Retype word for word the first line of the listing and each line after it up to the line with "import random", with the pictures taken out.

------------------------------------------------

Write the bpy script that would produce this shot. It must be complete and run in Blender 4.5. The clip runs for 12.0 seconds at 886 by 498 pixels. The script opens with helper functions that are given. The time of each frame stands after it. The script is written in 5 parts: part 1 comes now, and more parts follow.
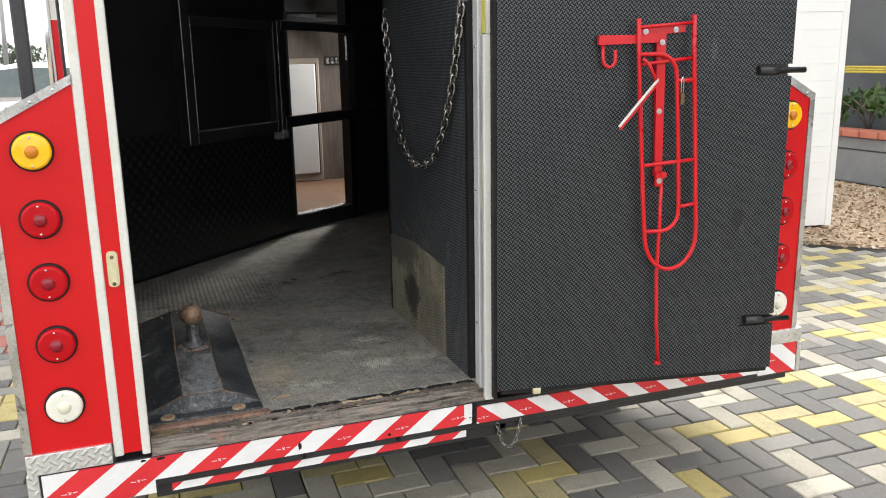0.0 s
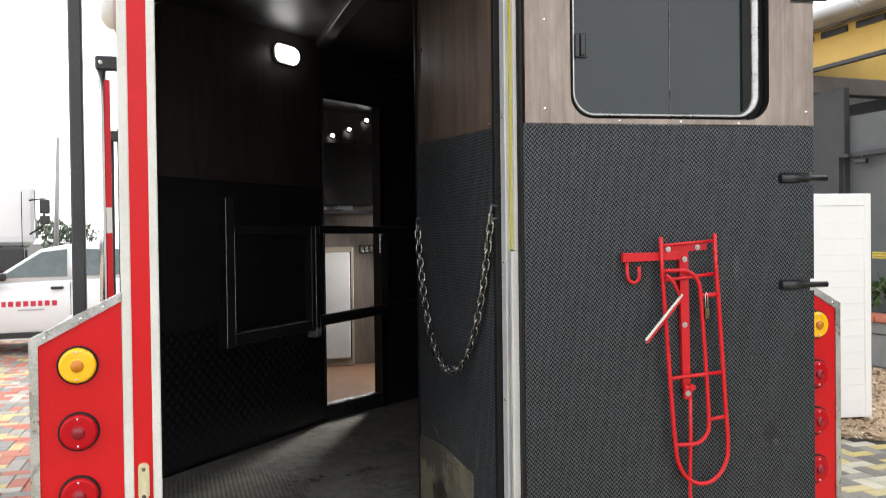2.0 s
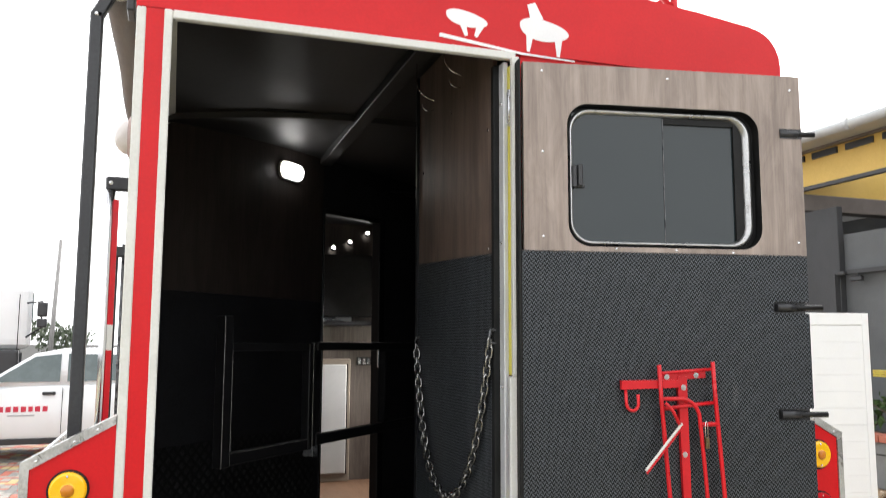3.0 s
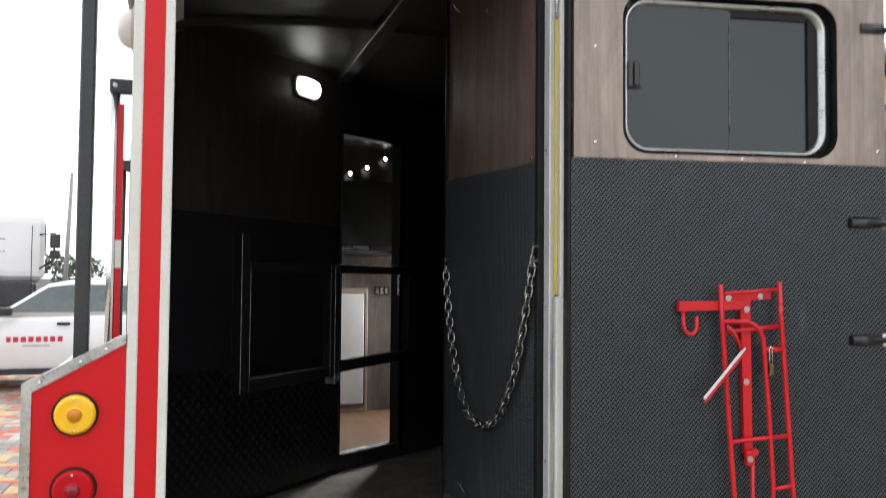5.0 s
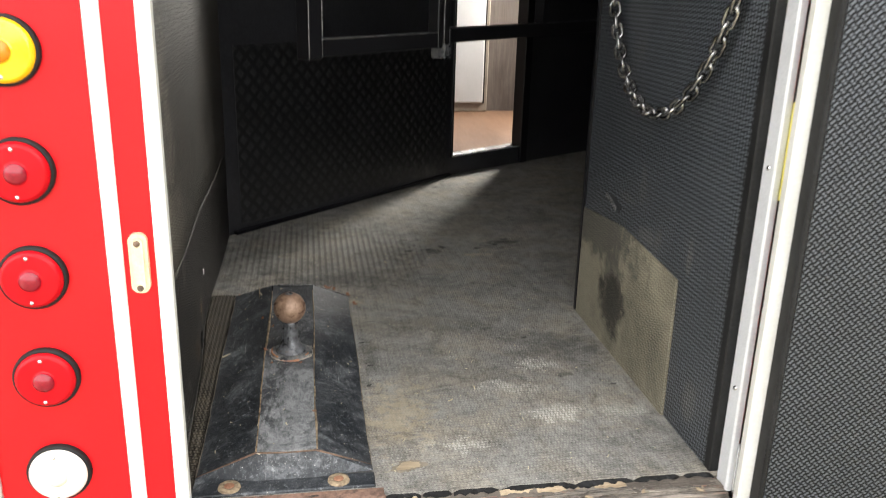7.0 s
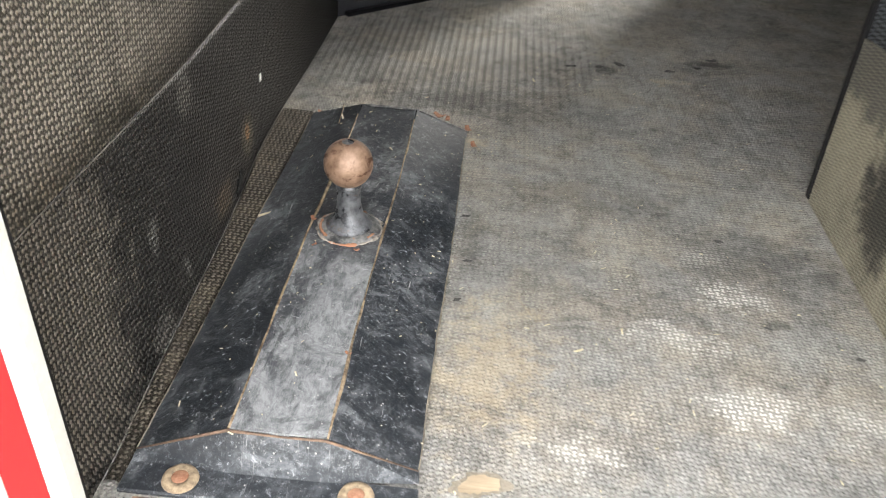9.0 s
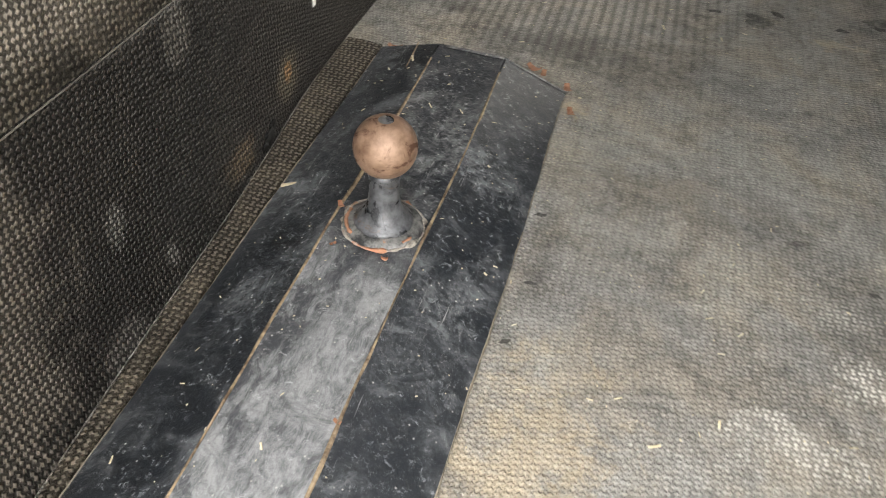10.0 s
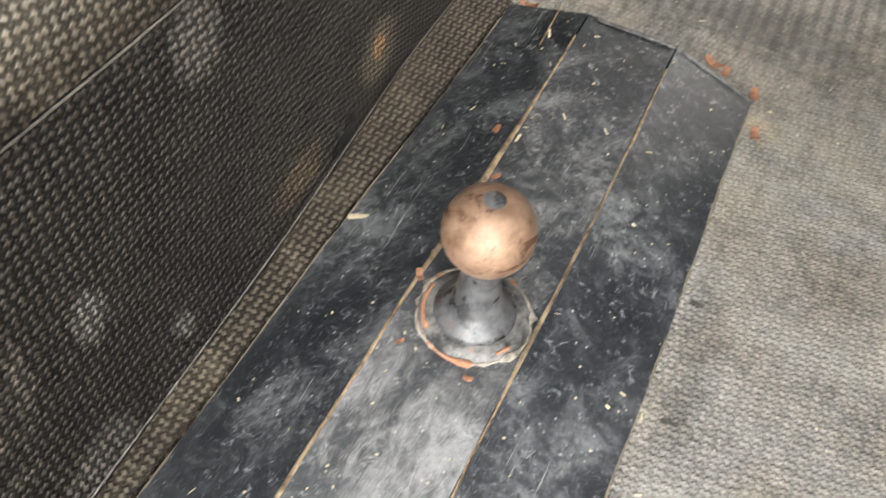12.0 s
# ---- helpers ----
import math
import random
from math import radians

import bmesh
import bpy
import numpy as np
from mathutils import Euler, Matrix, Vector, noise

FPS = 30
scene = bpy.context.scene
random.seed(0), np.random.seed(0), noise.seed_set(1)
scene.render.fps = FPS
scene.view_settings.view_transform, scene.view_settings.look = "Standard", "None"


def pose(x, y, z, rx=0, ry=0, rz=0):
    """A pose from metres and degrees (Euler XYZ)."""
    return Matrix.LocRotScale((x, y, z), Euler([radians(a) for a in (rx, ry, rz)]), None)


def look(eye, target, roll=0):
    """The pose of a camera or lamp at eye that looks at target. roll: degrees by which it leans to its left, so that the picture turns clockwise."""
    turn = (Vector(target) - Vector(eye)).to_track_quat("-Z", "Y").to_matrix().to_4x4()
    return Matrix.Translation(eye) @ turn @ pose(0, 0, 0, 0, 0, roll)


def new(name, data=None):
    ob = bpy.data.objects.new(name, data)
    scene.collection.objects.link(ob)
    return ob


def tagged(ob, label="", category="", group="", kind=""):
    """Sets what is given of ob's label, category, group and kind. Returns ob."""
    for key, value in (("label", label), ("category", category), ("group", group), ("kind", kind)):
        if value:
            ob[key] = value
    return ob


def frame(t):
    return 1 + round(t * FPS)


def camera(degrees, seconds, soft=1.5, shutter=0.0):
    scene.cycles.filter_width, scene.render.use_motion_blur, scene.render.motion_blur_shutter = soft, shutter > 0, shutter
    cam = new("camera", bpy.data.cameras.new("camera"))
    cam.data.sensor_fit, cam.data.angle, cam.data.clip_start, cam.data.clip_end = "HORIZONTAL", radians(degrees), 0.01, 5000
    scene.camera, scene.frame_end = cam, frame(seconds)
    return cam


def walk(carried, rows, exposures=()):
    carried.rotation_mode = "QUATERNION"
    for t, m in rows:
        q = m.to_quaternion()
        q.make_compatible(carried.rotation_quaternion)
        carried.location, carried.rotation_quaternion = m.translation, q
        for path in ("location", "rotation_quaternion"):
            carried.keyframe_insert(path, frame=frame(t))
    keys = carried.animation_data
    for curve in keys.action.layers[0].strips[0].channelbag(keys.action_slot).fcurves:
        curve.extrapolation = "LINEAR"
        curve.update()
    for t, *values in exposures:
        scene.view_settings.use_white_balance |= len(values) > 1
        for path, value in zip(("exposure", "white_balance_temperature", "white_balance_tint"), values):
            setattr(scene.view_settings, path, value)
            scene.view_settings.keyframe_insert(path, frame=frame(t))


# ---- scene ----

------------------------------------------------

**Answer for this exercise**
Write the bpy script that would produce this shot. It must be complete and run in Blender 4.5. The clip runs for 12.0 seconds at 886 by 498 pixels. The script opens with helper functions that are given. The time of each frame stands after it. The script is written in 5 parts: part 1 comes now, and more parts follow.
0.0 s
2.0 s
3.0 s
5.0 s
7.0 s
9.0 s
10.0 s
12.0 s
# ---- helpers ----
import math
import random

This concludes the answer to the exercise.